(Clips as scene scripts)
──────────────────────────────

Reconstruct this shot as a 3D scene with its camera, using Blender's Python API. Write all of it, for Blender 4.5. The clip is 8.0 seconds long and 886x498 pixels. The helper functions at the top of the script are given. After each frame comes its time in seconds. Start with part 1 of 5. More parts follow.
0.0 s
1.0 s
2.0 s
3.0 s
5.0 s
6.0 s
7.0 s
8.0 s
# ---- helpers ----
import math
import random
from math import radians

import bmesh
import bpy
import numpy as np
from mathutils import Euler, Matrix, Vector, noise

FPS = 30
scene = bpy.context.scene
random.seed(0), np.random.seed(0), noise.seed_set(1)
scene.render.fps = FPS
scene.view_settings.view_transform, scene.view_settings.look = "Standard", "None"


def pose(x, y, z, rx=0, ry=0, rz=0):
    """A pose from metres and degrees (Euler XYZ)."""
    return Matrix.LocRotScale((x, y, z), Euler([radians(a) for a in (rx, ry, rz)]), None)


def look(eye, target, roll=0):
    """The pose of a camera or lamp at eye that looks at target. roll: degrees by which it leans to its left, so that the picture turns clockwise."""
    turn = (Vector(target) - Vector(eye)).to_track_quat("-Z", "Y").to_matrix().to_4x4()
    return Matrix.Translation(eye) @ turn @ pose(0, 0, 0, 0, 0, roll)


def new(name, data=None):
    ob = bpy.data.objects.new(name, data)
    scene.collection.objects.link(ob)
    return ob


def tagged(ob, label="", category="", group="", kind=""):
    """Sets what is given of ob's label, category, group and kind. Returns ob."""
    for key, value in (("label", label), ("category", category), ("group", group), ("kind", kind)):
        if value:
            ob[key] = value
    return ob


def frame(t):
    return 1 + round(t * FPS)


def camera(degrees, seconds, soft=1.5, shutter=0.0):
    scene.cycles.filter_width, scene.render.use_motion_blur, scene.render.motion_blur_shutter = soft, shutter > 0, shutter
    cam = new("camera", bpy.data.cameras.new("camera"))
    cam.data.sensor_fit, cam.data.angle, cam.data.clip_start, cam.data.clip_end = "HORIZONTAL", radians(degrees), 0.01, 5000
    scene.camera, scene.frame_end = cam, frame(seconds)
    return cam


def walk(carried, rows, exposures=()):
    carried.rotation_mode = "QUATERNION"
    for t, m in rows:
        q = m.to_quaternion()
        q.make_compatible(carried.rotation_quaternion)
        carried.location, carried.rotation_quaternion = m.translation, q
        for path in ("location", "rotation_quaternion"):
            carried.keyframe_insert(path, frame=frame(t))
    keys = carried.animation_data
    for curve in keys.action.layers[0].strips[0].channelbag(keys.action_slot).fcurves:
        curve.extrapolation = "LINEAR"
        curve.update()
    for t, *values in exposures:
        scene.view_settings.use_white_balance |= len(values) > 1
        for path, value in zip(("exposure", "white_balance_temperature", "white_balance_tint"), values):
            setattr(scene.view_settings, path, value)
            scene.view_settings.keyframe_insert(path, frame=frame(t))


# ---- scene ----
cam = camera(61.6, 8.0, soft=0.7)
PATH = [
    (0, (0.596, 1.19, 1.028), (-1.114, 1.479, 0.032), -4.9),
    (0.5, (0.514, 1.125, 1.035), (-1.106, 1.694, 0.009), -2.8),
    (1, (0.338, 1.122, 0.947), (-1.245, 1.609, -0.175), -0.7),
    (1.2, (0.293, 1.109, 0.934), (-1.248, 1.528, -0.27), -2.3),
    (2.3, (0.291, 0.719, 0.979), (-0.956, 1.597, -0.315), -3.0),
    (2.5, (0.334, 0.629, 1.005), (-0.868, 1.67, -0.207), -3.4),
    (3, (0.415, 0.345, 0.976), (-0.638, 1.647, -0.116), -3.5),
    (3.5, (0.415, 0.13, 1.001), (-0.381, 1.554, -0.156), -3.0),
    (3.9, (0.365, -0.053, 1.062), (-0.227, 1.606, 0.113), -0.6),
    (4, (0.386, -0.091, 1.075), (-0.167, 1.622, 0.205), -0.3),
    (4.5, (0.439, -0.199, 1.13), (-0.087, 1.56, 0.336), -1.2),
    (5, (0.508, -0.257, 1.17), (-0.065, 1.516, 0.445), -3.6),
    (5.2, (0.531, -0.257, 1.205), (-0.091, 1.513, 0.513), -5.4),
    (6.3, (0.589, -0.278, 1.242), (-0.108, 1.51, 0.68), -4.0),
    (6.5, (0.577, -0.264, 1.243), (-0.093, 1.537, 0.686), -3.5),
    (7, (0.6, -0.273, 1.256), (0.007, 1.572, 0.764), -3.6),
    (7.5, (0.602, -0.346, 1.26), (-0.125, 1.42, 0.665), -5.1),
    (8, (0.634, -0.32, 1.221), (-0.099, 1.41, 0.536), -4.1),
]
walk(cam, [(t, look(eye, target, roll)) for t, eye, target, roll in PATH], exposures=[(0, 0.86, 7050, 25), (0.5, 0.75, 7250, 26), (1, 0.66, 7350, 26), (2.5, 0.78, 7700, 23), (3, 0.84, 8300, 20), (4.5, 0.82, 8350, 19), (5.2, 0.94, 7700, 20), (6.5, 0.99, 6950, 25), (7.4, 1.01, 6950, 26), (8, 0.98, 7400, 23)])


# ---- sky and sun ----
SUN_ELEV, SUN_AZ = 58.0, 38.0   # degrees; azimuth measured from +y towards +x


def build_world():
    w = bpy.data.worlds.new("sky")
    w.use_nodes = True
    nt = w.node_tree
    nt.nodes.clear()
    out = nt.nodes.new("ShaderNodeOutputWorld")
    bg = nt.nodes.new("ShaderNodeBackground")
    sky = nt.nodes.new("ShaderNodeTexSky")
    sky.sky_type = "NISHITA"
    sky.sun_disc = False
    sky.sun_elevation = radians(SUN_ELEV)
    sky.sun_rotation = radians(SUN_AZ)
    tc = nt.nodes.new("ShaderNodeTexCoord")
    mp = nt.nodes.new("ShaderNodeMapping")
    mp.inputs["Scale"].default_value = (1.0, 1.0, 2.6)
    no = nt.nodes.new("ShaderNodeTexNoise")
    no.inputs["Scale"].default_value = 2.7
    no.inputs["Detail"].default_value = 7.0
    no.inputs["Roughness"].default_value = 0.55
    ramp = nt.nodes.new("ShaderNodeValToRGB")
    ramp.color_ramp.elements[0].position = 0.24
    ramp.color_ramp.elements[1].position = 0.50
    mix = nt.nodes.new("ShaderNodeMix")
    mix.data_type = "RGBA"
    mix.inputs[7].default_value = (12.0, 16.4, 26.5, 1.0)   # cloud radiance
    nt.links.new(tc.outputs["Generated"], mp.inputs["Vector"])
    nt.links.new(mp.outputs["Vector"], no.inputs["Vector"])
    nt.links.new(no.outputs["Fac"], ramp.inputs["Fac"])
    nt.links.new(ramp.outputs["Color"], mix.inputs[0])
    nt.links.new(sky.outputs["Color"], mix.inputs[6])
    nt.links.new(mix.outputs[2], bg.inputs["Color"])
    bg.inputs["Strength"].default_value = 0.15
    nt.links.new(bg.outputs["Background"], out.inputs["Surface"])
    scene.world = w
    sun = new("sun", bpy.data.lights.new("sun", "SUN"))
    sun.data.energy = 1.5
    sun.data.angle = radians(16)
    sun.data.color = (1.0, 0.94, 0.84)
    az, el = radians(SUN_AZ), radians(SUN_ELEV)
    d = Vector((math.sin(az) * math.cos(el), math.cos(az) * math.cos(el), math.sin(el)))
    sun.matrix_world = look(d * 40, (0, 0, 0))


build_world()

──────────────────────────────

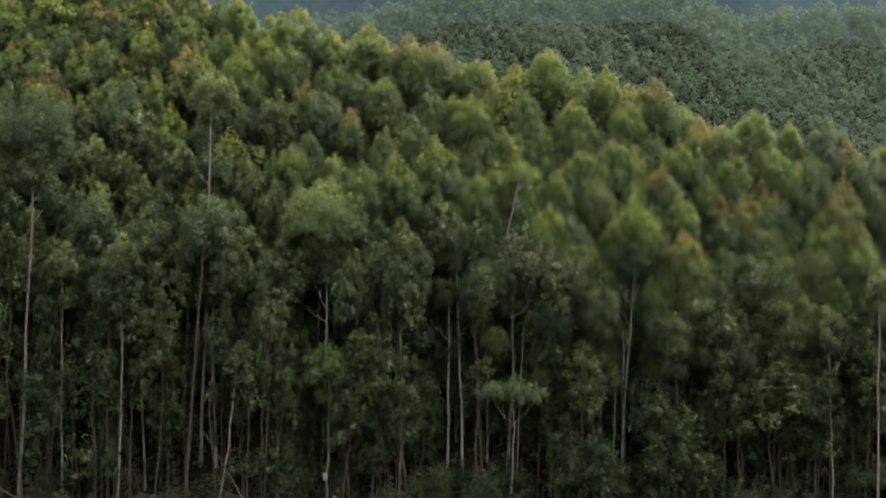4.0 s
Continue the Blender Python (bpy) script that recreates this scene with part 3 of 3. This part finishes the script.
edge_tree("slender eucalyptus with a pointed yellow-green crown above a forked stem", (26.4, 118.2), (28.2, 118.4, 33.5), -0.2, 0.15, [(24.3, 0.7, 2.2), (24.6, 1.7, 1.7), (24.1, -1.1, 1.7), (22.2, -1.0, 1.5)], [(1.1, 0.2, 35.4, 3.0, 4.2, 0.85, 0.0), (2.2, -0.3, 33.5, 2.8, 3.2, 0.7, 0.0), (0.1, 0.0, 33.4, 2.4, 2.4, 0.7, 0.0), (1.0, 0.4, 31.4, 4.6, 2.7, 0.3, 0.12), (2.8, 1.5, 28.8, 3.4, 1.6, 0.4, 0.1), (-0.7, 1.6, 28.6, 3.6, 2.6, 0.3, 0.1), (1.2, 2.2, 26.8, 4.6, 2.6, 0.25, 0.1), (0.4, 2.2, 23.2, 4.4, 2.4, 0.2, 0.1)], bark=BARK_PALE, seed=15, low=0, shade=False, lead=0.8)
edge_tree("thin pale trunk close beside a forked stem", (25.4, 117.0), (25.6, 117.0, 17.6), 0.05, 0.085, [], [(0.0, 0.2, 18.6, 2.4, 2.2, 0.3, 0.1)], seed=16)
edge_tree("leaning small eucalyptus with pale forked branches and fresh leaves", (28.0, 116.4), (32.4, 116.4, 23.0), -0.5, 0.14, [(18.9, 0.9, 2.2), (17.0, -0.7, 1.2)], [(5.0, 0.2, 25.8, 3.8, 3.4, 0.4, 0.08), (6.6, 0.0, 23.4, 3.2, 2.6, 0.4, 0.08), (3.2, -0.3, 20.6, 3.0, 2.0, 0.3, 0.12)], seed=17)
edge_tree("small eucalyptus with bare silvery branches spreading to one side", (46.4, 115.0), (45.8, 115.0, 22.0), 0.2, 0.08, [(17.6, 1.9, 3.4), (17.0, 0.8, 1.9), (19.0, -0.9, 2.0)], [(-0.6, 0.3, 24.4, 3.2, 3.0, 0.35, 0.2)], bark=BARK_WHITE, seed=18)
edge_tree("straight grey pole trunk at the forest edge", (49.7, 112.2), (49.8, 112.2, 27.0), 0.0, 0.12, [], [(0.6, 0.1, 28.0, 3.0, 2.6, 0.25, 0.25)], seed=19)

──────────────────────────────

■ **SET PROBLEM**
Collect the lines of the records that include the string "Vector".

■ **SOLVED EXERCISE**
from mathutils import Euler, Matrix, Vector, noise
    turn = (Vector(target) - Vector(eye)).to_track_quat("-Z", "Y").to_matrix().to_4x4()
    nt.links.new(tc.outputs["Generated"], mp.inputs["Vector"])
    nt.links.new(mp.outputs["Vector"], no.inputs["Vector"])
    d = Vector((math.sin(az) * math.cos(el), math.cos(az) * math.cos(el), math.sin(el)))